I would upgrade to at least a late 2014 Mac mini; older minis will not support Catalina or Big Sur, so if you're going to spend money to upgrade your mini, make sure you get something that supports current macOSs AND which gives you an upgrade path. If you get an older-than-2014 Mac mini, you'll only be able to upgrade to, perhaps, Mojave, and then you're stuck again with no upgrade path and no support. I'm running a late 2014 mini under Catalina, and I can still upgrade to Big Sur if Apple ever gets all the bugs worked out of it.

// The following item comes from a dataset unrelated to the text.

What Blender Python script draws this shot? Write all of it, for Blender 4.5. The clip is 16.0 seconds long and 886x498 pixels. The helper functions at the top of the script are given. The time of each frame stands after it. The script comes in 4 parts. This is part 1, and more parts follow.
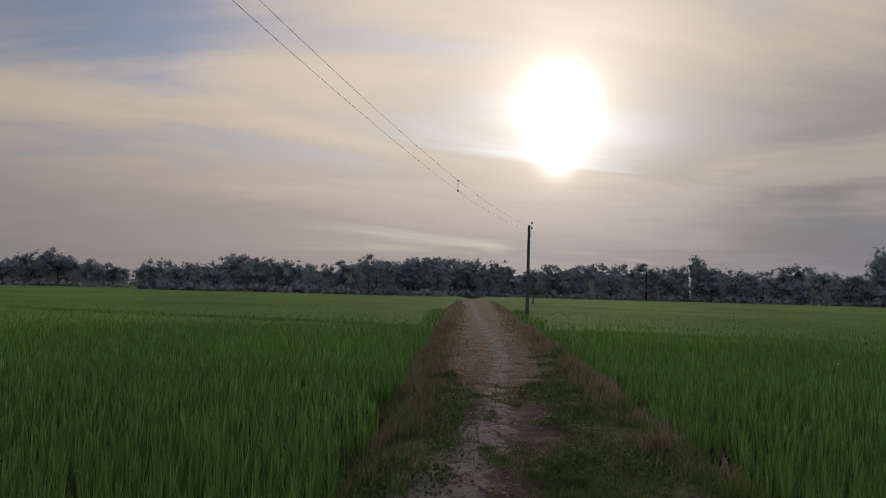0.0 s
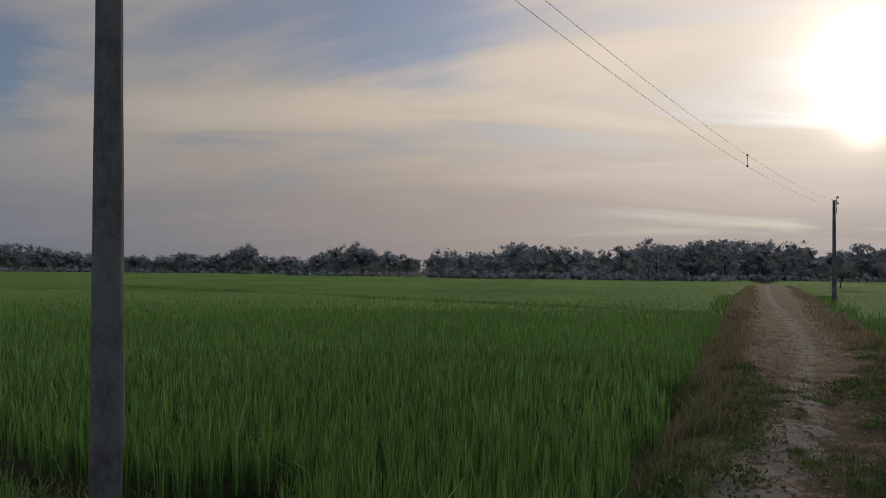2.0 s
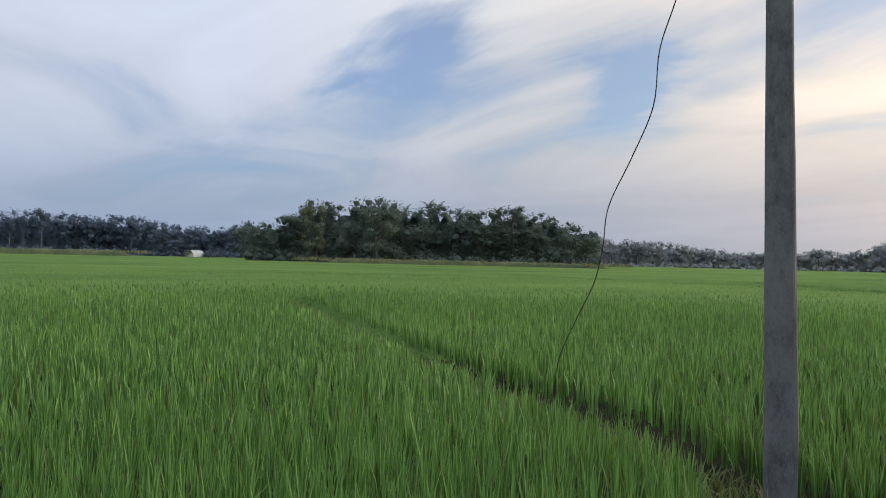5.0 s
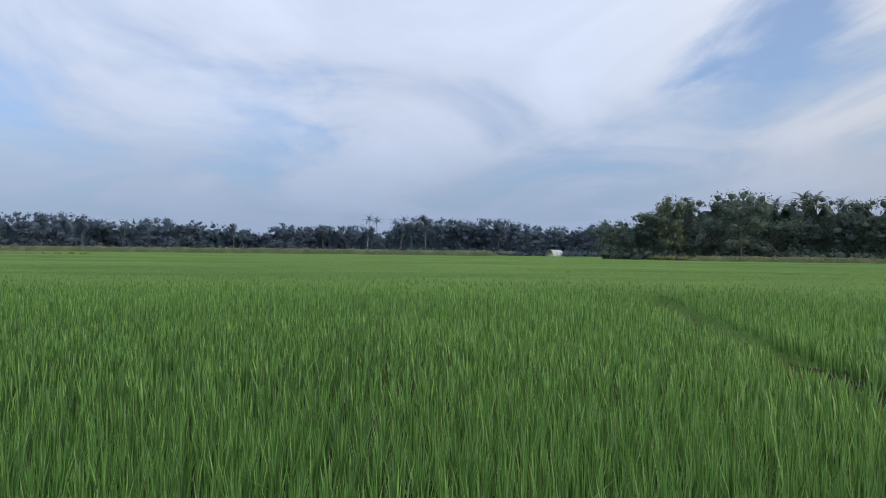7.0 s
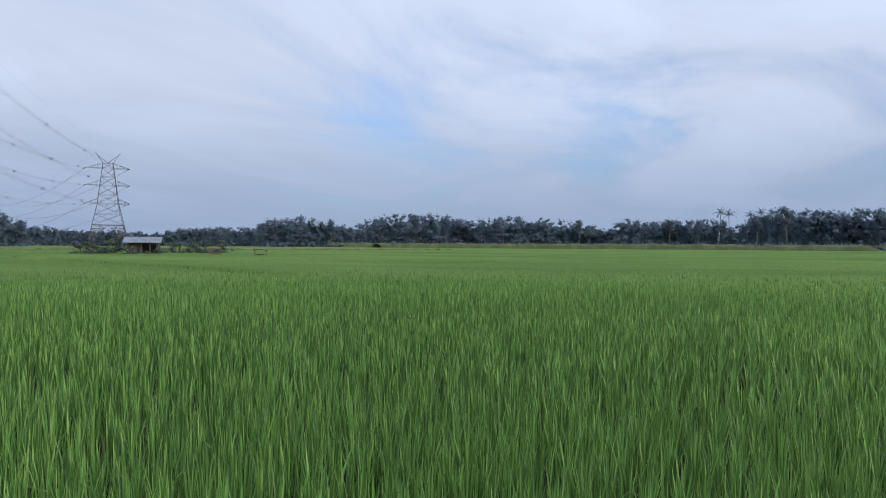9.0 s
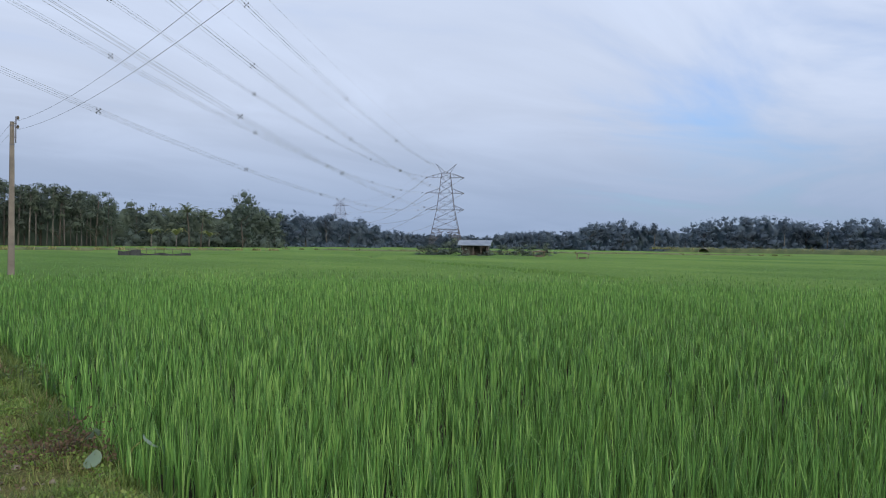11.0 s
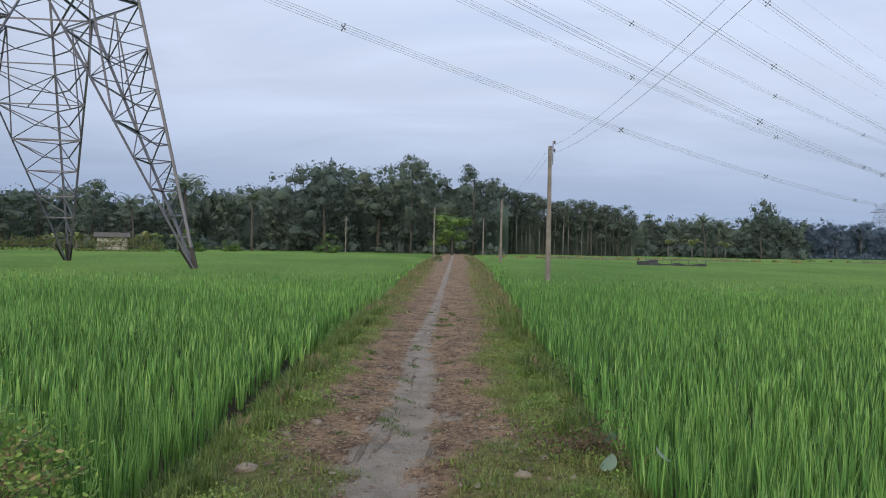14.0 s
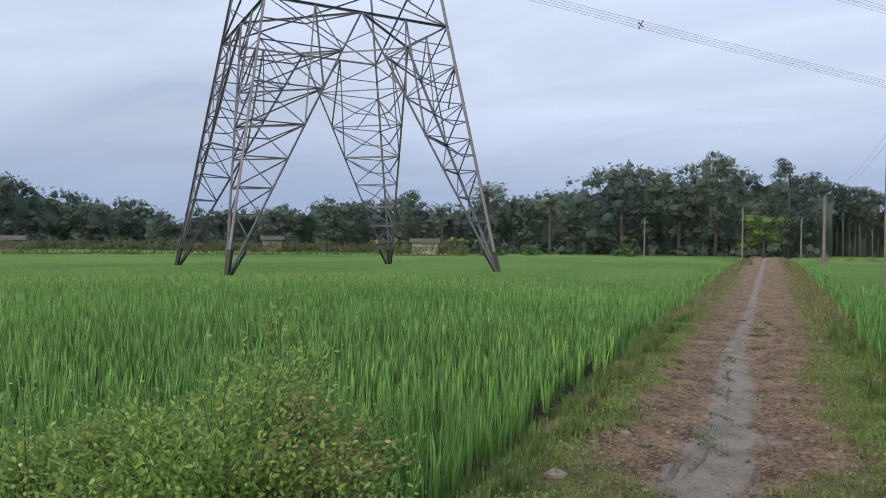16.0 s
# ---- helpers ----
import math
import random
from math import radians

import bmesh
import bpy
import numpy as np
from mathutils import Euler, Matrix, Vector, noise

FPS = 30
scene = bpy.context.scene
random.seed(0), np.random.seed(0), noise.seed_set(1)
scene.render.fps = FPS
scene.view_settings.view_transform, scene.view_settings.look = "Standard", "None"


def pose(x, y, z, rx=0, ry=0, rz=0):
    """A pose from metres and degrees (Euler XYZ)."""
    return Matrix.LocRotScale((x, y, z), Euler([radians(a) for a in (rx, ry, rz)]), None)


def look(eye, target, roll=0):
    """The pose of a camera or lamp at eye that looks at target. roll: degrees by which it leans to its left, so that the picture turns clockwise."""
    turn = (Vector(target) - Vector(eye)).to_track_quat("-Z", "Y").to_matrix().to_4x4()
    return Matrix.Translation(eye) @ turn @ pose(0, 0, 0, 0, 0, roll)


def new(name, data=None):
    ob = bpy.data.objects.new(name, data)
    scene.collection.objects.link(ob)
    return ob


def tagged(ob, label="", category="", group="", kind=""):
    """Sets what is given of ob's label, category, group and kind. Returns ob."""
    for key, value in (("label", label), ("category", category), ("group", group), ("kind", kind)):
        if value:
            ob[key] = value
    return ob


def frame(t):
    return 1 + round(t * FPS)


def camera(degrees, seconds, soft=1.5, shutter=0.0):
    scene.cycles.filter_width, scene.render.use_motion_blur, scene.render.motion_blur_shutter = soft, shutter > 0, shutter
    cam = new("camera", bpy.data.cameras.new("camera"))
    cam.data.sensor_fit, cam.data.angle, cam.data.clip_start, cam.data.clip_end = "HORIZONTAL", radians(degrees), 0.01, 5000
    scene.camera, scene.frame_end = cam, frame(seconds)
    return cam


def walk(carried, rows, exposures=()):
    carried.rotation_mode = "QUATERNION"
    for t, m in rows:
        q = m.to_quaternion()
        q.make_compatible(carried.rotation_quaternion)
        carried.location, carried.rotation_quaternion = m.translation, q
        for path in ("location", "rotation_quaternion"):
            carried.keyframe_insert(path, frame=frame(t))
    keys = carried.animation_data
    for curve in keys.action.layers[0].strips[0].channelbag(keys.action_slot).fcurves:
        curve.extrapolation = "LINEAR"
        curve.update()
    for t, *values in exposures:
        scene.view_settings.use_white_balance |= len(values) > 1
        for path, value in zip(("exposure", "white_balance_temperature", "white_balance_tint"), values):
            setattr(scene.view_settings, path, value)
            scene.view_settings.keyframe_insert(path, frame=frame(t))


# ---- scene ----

That said, Catalina and Big Sur changed the file system from what had been being used to APFS, which if you check some of the threads in this forum, you'll see that APFS is better suited to (preferably) SSD drives or to (acceptably) high-speed spinning platters (e.g., 7200rpm). Performance will suffer somewhat if you upgrade to Catalina and keep it on a slower hard drive, such as the 5400rpm drive that is used in the late 2014 Mac mini. I run Catalina on a G-Tech external drive which spins at 7200rpm, has 64GB of cache, and is attached to my mini with a USB3 cable. Performance is decent.
I went straight from El Capitan to Catalina, and I found the process non-trivial (as Cory will attest). If you upgraded to Mojave, you would still be under a supported release for probably another year, and you wouldn't have to worry about APFS performance issues. And, once support is dropped, your system will still run, it just won't be updated with Apple fixes. I ran for a couple of years unsupported on El Cap, because I didn't need any of the newer features - until recently.
Cory's point about your software inventory should be heeded; if you have to pay for all new software or licenses, you may as well go whole hog and buy a new mini.